Saturday, July 17, 2010

Amply covered

I'm sure the people whose G20 stories are now being told will be satisfied now that The Globe and Mail has spoken:
The existing reviews amply cover the most contentious policing issues:
The Ontario Ombudsman is investigating the implementation and communication of Regulation 233/10, apparently misinterpreted by some as granting additional police powers. The Toronto Police Service is doing its own review of “all aspects of summit policing.” The Toronto Police Services Board is doing an extensive independent review of the policing operation. An activist coalition is planning its own review.
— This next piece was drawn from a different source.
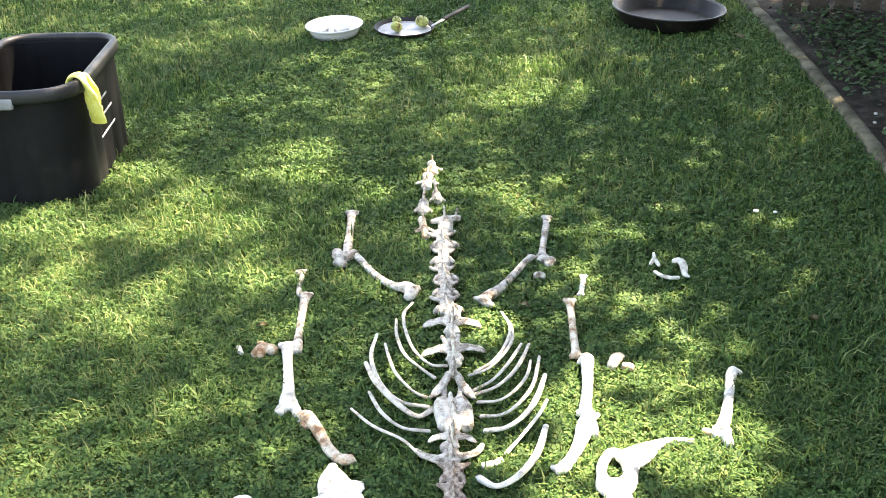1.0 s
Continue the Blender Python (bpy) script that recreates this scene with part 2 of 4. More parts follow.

And there is a process to investigate each individual public complaint about police conduct.
With so much police behaviour already under the microscope, a full parliamentary, independent or judicial probe, as demanded by some, is not needed.
Well, its nice to get that settled -- let's not bicker and argue about who killed who...

Thursday, July 15, 2010

Why Ignatieff will be Prime Minister


We read story after story about how Canadians don't like Michael Ignatieff, but I don't believe it -- when they see him and listen to him, they like him.
And here's why -- he engages with people, he listens to what people say, and he says what he thinks.
At Susan Delacourt's Toronto Star blog from the Liberal Express bus, she quotes Iggy replying to a question about how the Liberals can regain favour with the national media.
It’s a waste of time in politics to blame the messenger. It is a waste of time to try to manipulate the messenger. These guys have got a job to do. ... (CTV national reporter) Roger Smith is five feet away from me here and he’s got a job to do. And we welcome him here and he can report any darn way he wants. And if I get it wrong, it’s my problem, not his problem. So let’s get out of the Harper mindset, which is: we’ve got to control this, we’ve got to spin this, we’ve got to manipulate this, we’ve got to keep them 45 miles away, we’ve got to set up a roster of which questions get asked and which can’t get asked. If the bus breaks down, we don’t tell them some story. We try to get a replacement bus and try to get them on the bus as soon as possible. And we did. I don’t know any other way to do it, other than ‘what you see is what you get’. And you go to Canadians and you make your pitch.
Try to imagine Stephen Harper ever saying something like that.
Today's news is full of the most recent attempt at ratf**king Ignatieff, the story about how he is going to go and work for the University of Toronto. After yesterday's news was filled with Conservative pearl-clutching. I guess we have all summer to look forward to this.

Wednesday, July 14, 2010

Great line of the day

On the Facebook page where Toronto police have posted the photos of G20 vandals they are trying to identify a commenter asks
Did you check your staff lounge?
Another commenter posted a link to the G20 Justice site where there are more unidentified photos -- of police.